#### [AIM OF THE TASK]
Take every line from the listing below that contains "recreates".

#### [DATA SHOWN]
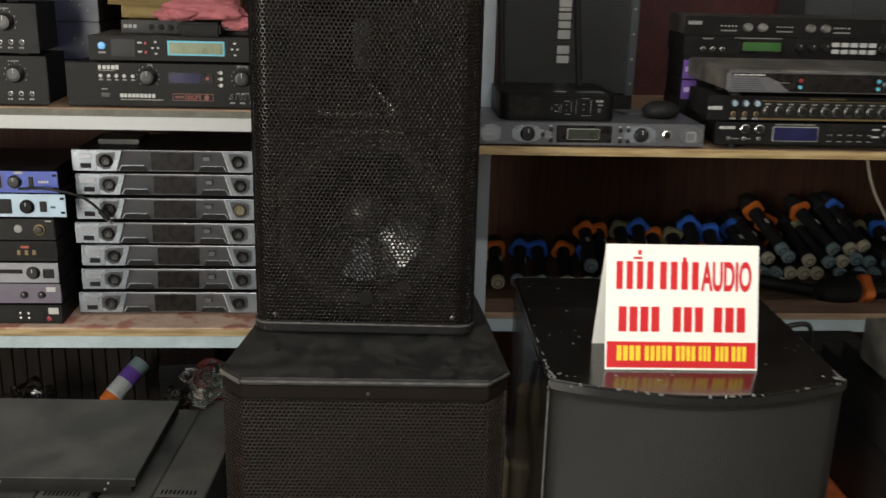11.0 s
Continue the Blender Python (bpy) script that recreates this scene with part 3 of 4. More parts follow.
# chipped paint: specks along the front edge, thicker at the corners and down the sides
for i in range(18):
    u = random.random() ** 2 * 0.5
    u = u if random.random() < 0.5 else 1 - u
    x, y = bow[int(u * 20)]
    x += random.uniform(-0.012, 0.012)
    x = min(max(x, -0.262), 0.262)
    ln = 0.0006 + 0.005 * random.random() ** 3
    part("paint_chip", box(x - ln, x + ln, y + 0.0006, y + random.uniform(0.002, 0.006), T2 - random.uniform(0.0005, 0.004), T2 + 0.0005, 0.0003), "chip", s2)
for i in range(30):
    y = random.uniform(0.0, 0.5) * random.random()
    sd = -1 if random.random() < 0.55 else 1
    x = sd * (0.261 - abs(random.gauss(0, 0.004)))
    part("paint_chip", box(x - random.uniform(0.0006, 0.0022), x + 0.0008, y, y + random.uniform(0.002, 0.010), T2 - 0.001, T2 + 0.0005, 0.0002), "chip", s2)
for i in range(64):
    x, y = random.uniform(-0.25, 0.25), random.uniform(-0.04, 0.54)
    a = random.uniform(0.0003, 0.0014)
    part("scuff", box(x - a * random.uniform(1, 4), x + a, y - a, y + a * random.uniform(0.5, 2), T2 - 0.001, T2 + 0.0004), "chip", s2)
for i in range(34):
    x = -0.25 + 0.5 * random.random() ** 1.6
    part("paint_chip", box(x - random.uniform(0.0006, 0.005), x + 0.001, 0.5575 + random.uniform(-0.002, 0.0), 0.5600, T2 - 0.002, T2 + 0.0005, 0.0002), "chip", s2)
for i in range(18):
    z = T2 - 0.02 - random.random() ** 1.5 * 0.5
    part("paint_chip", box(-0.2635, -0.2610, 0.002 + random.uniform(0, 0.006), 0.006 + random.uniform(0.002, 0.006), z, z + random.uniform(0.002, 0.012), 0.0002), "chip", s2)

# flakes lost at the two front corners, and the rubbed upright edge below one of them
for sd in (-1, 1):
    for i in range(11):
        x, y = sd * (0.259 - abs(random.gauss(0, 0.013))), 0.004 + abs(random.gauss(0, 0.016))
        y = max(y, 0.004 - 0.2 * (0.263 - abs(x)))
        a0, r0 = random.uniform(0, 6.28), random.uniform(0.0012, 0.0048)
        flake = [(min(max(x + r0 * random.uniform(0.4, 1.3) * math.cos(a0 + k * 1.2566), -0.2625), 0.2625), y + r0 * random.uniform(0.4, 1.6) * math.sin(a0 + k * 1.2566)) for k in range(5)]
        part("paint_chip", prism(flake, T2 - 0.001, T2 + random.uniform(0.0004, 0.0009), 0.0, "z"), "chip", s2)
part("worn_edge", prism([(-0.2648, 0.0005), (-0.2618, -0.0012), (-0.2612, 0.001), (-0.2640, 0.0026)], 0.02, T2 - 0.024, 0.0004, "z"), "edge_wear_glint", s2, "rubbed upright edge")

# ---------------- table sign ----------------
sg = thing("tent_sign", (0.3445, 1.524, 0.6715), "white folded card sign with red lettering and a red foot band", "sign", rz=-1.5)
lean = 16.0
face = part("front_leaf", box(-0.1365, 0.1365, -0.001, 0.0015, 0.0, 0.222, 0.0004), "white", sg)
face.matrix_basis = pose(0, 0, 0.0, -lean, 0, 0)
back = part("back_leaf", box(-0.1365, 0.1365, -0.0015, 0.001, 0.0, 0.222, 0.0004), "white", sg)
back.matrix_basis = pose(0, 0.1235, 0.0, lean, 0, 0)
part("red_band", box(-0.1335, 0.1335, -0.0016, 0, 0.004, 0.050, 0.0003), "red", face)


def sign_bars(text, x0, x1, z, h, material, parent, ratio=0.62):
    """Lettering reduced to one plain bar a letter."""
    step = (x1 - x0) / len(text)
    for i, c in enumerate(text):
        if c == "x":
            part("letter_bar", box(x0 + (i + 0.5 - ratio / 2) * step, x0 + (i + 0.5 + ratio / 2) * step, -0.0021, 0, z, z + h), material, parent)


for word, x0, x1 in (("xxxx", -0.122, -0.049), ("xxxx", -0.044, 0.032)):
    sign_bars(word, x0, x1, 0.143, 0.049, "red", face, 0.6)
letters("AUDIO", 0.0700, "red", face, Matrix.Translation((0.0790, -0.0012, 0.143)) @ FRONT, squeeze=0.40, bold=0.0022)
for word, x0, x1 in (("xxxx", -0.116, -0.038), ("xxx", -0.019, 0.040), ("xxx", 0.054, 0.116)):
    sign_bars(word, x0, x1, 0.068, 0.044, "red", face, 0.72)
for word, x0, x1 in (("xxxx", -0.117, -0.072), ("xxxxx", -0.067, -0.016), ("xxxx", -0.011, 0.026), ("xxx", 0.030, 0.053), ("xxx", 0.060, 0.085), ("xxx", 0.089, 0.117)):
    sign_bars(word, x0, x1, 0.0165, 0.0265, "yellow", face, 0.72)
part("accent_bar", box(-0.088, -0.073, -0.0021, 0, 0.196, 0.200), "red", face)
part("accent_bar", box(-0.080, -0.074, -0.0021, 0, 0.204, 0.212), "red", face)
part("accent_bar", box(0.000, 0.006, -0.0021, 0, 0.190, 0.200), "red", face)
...
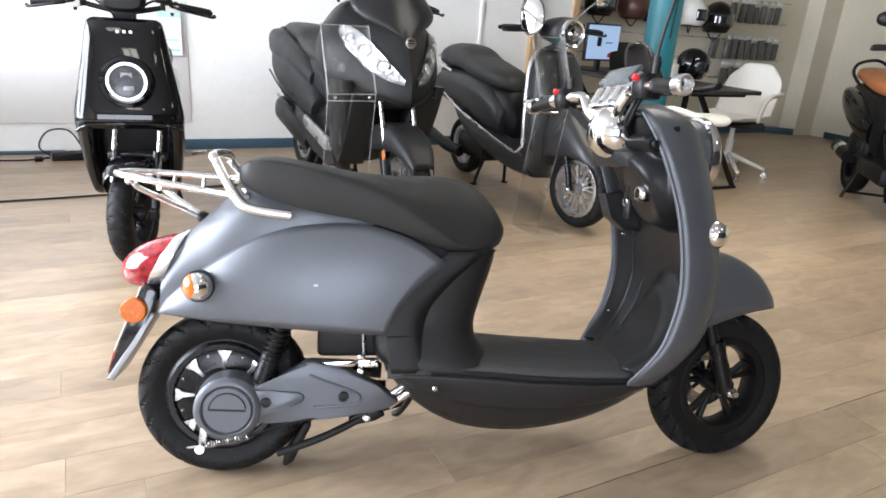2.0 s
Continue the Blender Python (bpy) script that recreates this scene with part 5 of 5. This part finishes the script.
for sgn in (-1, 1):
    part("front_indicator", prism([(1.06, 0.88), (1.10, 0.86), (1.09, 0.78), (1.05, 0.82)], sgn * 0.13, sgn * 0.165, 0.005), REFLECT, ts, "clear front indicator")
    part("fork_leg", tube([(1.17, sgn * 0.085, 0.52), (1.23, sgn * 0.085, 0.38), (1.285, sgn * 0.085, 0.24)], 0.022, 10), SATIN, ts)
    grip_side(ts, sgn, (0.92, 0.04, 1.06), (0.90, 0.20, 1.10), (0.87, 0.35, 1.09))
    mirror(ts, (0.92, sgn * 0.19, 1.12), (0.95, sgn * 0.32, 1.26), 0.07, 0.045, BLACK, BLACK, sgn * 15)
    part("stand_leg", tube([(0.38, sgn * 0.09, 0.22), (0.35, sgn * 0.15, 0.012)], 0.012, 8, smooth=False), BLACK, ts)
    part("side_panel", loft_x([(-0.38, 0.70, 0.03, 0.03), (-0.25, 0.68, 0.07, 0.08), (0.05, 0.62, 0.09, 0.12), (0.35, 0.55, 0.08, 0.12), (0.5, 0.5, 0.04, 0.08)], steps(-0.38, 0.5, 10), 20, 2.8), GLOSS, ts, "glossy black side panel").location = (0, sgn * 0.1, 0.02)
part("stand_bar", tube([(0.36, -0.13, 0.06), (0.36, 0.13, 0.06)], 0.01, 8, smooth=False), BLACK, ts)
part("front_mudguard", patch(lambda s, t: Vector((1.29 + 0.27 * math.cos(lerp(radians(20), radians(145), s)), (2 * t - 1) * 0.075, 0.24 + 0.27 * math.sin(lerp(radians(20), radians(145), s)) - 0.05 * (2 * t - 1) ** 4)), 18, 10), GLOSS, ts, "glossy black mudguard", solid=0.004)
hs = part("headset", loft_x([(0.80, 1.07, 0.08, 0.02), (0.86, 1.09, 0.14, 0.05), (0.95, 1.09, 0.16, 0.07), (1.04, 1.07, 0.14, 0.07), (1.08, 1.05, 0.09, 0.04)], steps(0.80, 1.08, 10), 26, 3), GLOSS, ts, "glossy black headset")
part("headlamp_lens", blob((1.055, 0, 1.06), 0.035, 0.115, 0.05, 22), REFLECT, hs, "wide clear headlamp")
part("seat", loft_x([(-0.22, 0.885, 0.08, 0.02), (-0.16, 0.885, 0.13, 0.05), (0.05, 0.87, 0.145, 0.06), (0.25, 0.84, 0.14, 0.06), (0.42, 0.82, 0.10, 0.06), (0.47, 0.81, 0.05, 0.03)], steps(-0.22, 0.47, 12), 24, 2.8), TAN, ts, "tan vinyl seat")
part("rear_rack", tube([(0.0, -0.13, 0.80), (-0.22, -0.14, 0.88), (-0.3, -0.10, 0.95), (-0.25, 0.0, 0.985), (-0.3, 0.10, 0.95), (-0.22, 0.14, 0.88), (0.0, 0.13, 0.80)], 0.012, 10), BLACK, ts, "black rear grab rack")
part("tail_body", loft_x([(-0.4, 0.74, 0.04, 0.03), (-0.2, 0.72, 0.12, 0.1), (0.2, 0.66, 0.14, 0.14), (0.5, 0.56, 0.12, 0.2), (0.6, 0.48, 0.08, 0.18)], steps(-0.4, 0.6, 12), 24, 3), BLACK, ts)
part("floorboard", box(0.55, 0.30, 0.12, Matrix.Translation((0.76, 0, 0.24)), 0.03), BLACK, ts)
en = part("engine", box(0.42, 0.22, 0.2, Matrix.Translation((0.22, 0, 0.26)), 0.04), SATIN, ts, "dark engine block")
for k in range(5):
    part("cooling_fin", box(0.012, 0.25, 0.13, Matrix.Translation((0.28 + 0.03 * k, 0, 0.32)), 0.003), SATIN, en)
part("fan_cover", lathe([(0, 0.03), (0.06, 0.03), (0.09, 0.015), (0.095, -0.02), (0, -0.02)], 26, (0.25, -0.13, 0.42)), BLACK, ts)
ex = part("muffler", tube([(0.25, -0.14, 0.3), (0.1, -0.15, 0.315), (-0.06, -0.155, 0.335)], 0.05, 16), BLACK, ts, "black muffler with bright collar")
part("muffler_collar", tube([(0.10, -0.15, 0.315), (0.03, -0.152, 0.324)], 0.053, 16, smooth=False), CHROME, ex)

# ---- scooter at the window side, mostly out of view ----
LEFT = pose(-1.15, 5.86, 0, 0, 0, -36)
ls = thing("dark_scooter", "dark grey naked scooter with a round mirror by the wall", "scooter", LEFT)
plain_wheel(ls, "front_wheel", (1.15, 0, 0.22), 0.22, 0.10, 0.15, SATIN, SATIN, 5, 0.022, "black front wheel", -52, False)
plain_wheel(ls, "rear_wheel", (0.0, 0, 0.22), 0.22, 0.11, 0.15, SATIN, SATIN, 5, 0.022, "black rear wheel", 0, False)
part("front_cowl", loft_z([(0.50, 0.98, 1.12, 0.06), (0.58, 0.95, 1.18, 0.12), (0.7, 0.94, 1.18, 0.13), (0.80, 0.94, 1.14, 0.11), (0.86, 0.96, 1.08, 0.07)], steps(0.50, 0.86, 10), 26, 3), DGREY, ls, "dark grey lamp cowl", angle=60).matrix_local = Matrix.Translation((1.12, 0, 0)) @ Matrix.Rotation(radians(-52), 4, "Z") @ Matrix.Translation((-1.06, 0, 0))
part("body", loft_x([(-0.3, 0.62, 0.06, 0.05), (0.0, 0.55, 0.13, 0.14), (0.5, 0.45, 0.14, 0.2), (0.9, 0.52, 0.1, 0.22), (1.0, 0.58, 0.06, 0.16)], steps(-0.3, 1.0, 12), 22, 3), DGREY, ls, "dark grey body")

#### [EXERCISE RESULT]
Continue the Blender Python (bpy) script that recreates this scene with part 3 of 4. More parts follow.
Continue the Blender Python (bpy) script that recreates this scene with part 5 of 5. This part finishes the script.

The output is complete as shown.